Well one category of social life
that almost everybody shared was that was the
category that our world, or, or, the, the vision of our world
created by gods, or a god. Humans didn't
create the world. That very idea came much later on,
in the trajectory of world history. So we could start
out by talking about divine models of the world and its parts.
Another way to start out the story would
be to say, well a common denominator of the
world in 1300 was the fact that most people
lived in the countryside, they lived in small villages.
So, let's begin with an image.
this one is a great famous painting.
I'll come back to it several times in the course of the lecture, by a a painter
called Bruegel called this The Corn Harvest.
And here is really meant to convey the image, the impression.
That what was constant about world history
at the very beginning, over much of the period that we're going to be talking
about, was the fact that living standards remained very constant,
around, and for many centuries after 1300. There were
their living standards were remarkably equal around the world.
The great disparities in global
distributions is something that we're going to
get to later in this course, that opens up in a much more recent time period.
Most people lived in the countryside, most people lived close to the land.
And most people around the world lived roughly
the same way, in the same material conditions.
How do we know this?
Well, one way that we know the world was remarkably equal in
its basic living standards is through the study of life-expectancy rates.

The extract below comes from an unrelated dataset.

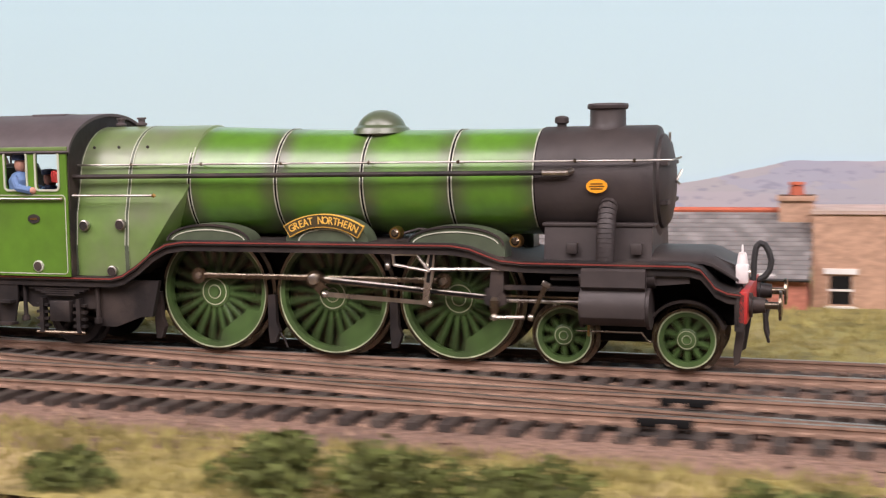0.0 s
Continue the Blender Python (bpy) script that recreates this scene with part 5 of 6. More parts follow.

Roughly speaking, in 1300, the vast majority of the world's
population lived between 30 and 35 years.
Height, too, is another measurement, was remarkably even around the planet in
1300. The average height for men in 1300,
was between five feet, five feet, six inches tall.
So, we lived shorter lives, back in 1300,
and we also were shorter people back in 1300.
And this was remarkably evenly distributed around the planet.
So we lived very similarly around the world, and one
of the themes we're going to explore is how these great
divergences opened up, after 1300.
But I'm not going to get to that for a, a little while.
Let's continue by introducing ourselves to the planet in 1300.
Let me just add, that if there were one
exception to this general rule about the relative evenness
of the world, or equality of the world in
1300, there was an important exception to the rule.
Which is that at the that the societies were comprised of social
pyramids, and at the top were very small elites.
So at the very top of the social pyramid were these small elites.
This is an image of one of the most famous books
in world history, called The Wealth of Nations, written by Adam Smith.
And I'm going to come
back to this book, over and over again, because we're going to
be arguing with Adam Smith for the next 12 or 13 weeks.
And what Smith noticed was that one of the
important integraters of the world was the pursuit of riches.
The pursuit, of wealth, and I want to talk about wealth right now.
Let me make a distinction though, I'm not going to talk about money, yet.
Later in the course
we're going to talk about money we're going to get to that later, for
those of you who are interested in the global history of money.
Let's hang on to Adam Smith's title, the wealth.
What is wealth?
And why does wealth matter for global history?
So let's start with a definition so we
know we're all talking about the same thing here.
Wealth is the product
of human effort that yields a surplus
above and beyond what is necessary to survive.
I'm going to repeat it.
I know you can pause this and replay it but I'll repeat it.
Wealth is the product of human effort above and beyond,
that surplus above and beyond, what is necessary to survive.
Now why does that matter?
Wealth,
and the pursuit of it, matters, because one
of the motives for bringing the parts of the
world, together into a more interconnected system or set
of systems, or subsystems, is the pursuit of wealth.
And Adam Smith was a brilliant chronicler of that process.
And his famous book published in 1776, an important year in the calendar
of global history, noted that wealth was a critical
aspect of Europe's ties with the rest of the world.
Well it's interesting for us, in a sense, is how he presumed that it was nations.
Look at the title of the work itself.
That it was nations that were repositories of wealth.
And so, in ending this segment, I want
you to already begin to question and yourselves and
ask how it is or what kinds of political
organizations might serve as alternatives for the
organization and pursuit of wealth in a world before there were nations.
And what relationship that might have to a world of villages.